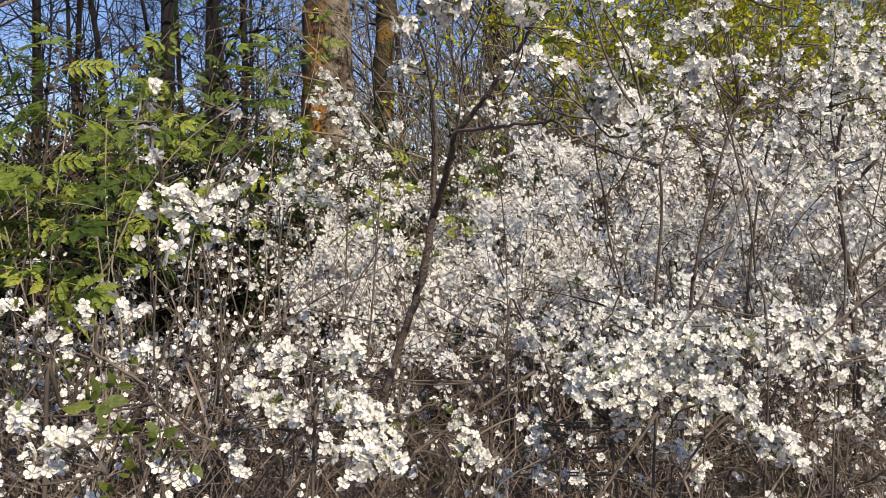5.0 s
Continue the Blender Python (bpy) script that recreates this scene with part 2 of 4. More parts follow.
# ---- shapes of flowers and leaves (unit size) ----
def petal_ring(fine):
    verts, faces = [], []
    for k in range(5):
        a = k * 2 * math.pi / 5
        ca, sa = math.cos(a), math.sin(a)
        if fine:
            rise = (0.0, 0.10, -0.06, 0.05, -0.09)[k]      # petals of one flower stand unevenly
            loc = [(0.06, 0, 0), (0.32, 0.19, 0.08), (0.32, -0.19, 0.08), (0.68, 0.42, 0.22 + rise), (0.68, -0.42, 0.22 + rise), (0.97, 0.20, 0.26 + 1.6 * rise), (0.97, -0.20, 0.26 + 1.6 * rise), (0.95, 0, 0.21 + 1.6 * rise), (0.52, 0, 0.05 + 0.6 * rise)]
            tri = [(0, 2, 8), (0, 8, 1), (1, 8, 3), (2, 4, 8), (8, 7, 3), (3, 7, 5), (8, 4, 7), (4, 6, 7)]
        else:
            loc = [(0.0, 0, 0), (0.70, 0.44, 0.2), (0.98, 0.0, 0.2), (0.70, -0.44, 0.2)]
            tri = [(0, 3, 2), (0, 2, 1)]
        o = len(verts)
        verts += [(x * ca - y * sa, x * sa + y * ca, z) for x, y, z in loc]
        faces += [tuple(o + i for i in t) for t in tri]
    return np.array(verts), np.array(faces)


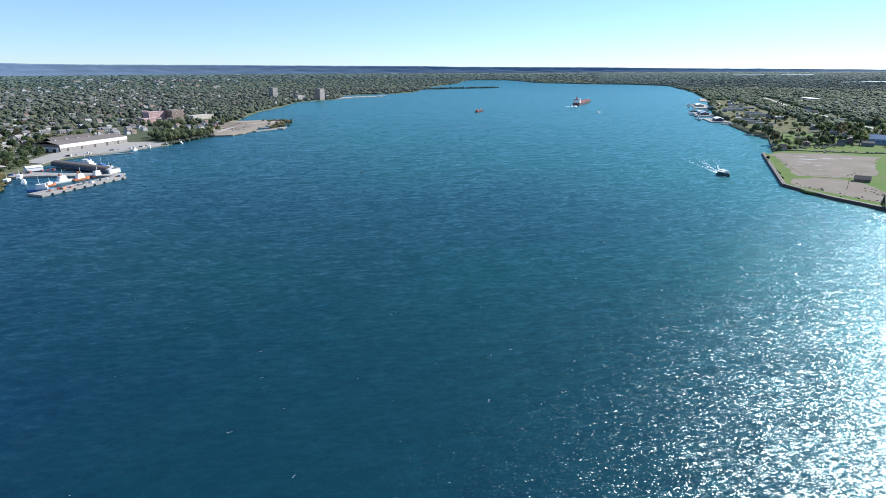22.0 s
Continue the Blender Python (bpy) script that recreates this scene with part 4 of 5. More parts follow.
thicket("shore_thicket", [(50, -640, -520, 440, 540, 0.4, 0.8), (16, -850, -740, 408, 425, 0.6, 0.5), (50, -760, -640, 470, 600, 0.5, 0.8), (40, -700, -560, 540, 680, 0.3, 0.9)], "belt of conifers and leafy trees round the marina and offices")
thicket("boatyard_thicket", [(60, 1050, 1500, 570, 850, 0.2, 0.9), (60, 1500, 2000, 860, 1180, 0.2, 1.0), (24, 830, 1000, 440, 560, 0.2, 0.9)], "mixed trees between the boatyards of the southern shore")
thicket("park_thicket", [(30, -600, -440, 640, 780, 0.1, 0.9), (40, -230, -60, 930, 1060, 0.1, 1.0), (26, -60, 40, 1150, 1260, 0.1, 1.0), (60, 118, 212, 1066, 1165, 0.15, 1.2), (40, 130, 330, 1190, 1420, 0.1, 1.1)], "leafy trees between the park, the meadow and the wharf")
for t in BROAD + CONIFER:
    for o in (*t.children_recursive, t):
        bpy.data.objects.remove(o)


def ico(level):
    bm = bmesh.new()
    bmesh.ops.create_icosphere(bm, subdivisions=level, radius=1)
    v = np.array([p.co[:] for p in bm.verts])
    f = np.array([[p.index for p in q.verts] for q in bm.faces])
    bm.free()
    return v, f


def stuff_mesh(name, verts, faces, materials, label, category, index=None):
    me = bpy.data.meshes.new(name)
    me.from_pydata(verts.tolist(), [], faces.tolist() if isinstance(faces, np.ndarray) else faces)
    for m in materials:
        me.materials.append(m)
    if index is not None:
        me.polygons.foreach_set("material_index", index)
    return tagged(new(name, me), label, category, "", "stuff")


gen = np.random.default_rng(3)


def in_shape(x, y, pts):
    hit = np.zeros(len(x), bool)
    for (xa, ya), (xb, yb) in zip(pts, pts[1:] + pts[:1]):
        if ya != yb:
            hit ^= ((ya > y) != (yb > y)) & (x < (xb - xa) * (y - ya) / (yb - ya) + xa)
    return hit


ROAD_LINES = [(SOUTH_ROAD, 22)] + [(p, 9) for p in STREETS]


def open_ground(x, y, paved=True):
    """Places kept free of trees: lawns, yards, roads, the footprints of buildings and the cleared spots."""
    ok = np.ones(len(x), bool)
    for _, pts, m, _ in LAWNS:
        if paved or m is not PAVED:
            ok &= ~in_shape(x, y, pts)
    ok &= ~in_shape(x, y, [(765, 458), (556, 332), (510, 228), (600, 235), (700, 330), (780, 440)])
    ok &= ~in_shape(x, y, [(545, 165), (620, 240), (720, 240), (720, 170), (610, 105), (560, 90), (500, 50), (480, 60)])
    for line, w in ROAD_LINES:
        for (xa, ya), (xb, yb) in zip(line, line[1:]):
            t = np.clip(((x - xa) * (xb - xa) + (y - ya) * (yb - ya)) / ((xb - xa) ** 2 + (yb - ya) ** 2), 0, 1)
            ok &= np.hypot(x - xa - t * (xb - xa), y - ya - t * (yb - ya)) > w
    for a, b, r in FOOT:
        ok &= (x - a) ** 2 + (y - b) ** 2 > (r + 4) ** 2
    return ok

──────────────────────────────

_The request_
Copy the material shown above in full and exactly. Skip the pictures.

_Solved problem_
5.0 s
Continue the Blender Python (bpy) script that recreates this scene with part 2 of 4. More parts follow.
# ---- shapes of flowers and leaves (unit size) ----
def petal_ring(fine):
    verts, faces = [], []
    for k in range(5):
        a = k * 2 * math.pi / 5
        ca, sa = math.cos(a), math.sin(a)
        if fine:
            rise = (0.0, 0.10, -0.06, 0.05, -0.09)[k]      # petals of one flower stand unevenly
            loc = [(0.06, 0, 0), (0.32, 0.19, 0.08), (0.32, -0.19, 0.08), (0.68, 0.42, 0.22 + rise), (0.68, -0.42, 0.22 + rise), (0.97, 0.20, 0.26 + 1.6 * rise), (0.97, -0.20, 0.26 + 1.6 * rise), (0.95, 0, 0.21 + 1.6 * rise), (0.52, 0, 0.05 + 0.6 * rise)]
            tri = [(0, 2, 8), (0, 8, 1), (1, 8, 3), (2, 4, 8), (8, 7, 3), (3, 7, 5), (8, 4, 7), (4, 6, 7)]
        else:
            loc = [(0.0, 0, 0), (0.70, 0.44, 0.2), (0.98, 0.0, 0.2), (0.70, -0.44, 0.2)]
            tri = [(0, 3, 2), (0, 2, 1)]
        o = len(verts)
        verts += [(x * ca - y * sa, x * sa + y * ca, z) for x, y, z in loc]
        faces += [tuple(o + i for i in t) for t in tri]
    return np.array(verts), np.array(faces)


22.0 s
Continue the Blender Python (bpy) script that recreates this scene with part 4 of 5. More parts follow.
thicket("shore_thicket", [(50, -640, -520, 440, 540, 0.4, 0.8), (16, -850, -740, 408, 425, 0.6, 0.5), (50, -760, -640, 470, 600, 0.5, 0.8), (40, -700, -560, 540, 680, 0.3, 0.9)], "belt of conifers and leafy trees round the marina and offices")
thicket("boatyard_thicket", [(60, 1050, 1500, 570, 850, 0.2, 0.9), (60, 1500, 2000, 860, 1180, 0.2, 1.0), (24, 830, 1000, 440, 560, 0.2, 0.9)], "mixed trees between the boatyards of the southern shore")
thicket("park_thicket", [(30, -600, -440, 640, 780, 0.1, 0.9), (40, -230, -60, 930, 1060, 0.1, 1.0), (26, -60, 40, 1150, 1260, 0.1, 1.0), (60, 118, 212, 1066, 1165, 0.15, 1.2), (40, 130, 330, 1190, 1420, 0.1, 1.1)], "leafy trees between the park, the meadow and the wharf")
for t in BROAD + CONIFER:
    for o in (*t.children_recursive, t):
        bpy.data.objects.remove(o)


def ico(level):
    bm = bmesh.new()
    bmesh.ops.create_icosphere(bm, subdivisions=level, radius=1)
    v = np.array([p.co[:] for p in bm.verts])
    f = np.array([[p.index for p in q.verts] for q in bm.faces])
    bm.free()
    return v, f


def stuff_mesh(name, verts, faces, materials, label, category, index=None):
    me = bpy.data.meshes.new(name)
    me.from_pydata(verts.tolist(), [], faces.tolist() if isinstance(faces, np.ndarray) else faces)
    for m in materials:
        me.materials.append(m)
    if index is not None:
        me.polygons.foreach_set("material_index", index)
    return tagged(new(name, me), label, category, "", "stuff")


gen = np.random.default_rng(3)


def in_shape(x, y, pts):
    hit = np.zeros(len(x), bool)
    for (xa, ya), (xb, yb) in zip(pts, pts[1:] + pts[:1]):
        if ya != yb:
            hit ^= ((ya > y) != (yb > y)) & (x < (xb - xa) * (y - ya) / (yb - ya) + xa)
    return hit


ROAD_LINES = [(SOUTH_ROAD, 22)] + [(p, 9) for p in STREETS]


def open_ground(x, y, paved=True):
    """Places kept free of trees: lawns, yards, roads, the footprints of buildings and the cleared spots."""
    ok = np.ones(len(x), bool)
    for _, pts, m, _ in LAWNS:
        if paved or m is not PAVED:
            ok &= ~in_shape(x, y, pts)
    ok &= ~in_shape(x, y, [(765, 458), (556, 332), (510, 228), (600, 235), (700, 330), (780, 440)])
    ok &= ~in_shape(x, y, [(545, 165), (620, 240), (720, 240), (720, 170), (610, 105), (560, 90), (500, 50), (480, 60)])
    for line, w in ROAD_LINES:
        for (xa, ya), (xb, yb) in zip(line, line[1:]):
            t = np.clip(((x - xa) * (xb - xa) + (y - ya) * (yb - ya)) / ((xb - xa) ** 2 + (yb - ya) ** 2), 0, 1)
            ok &= np.hypot(x - xa - t * (xb - xa), y - ya - t * (yb - ya)) > w
    for a, b, r in FOOT:
        ok &= (x - a) ** 2 + (y - b) ** 2 > (r + 4) ** 2
    return ok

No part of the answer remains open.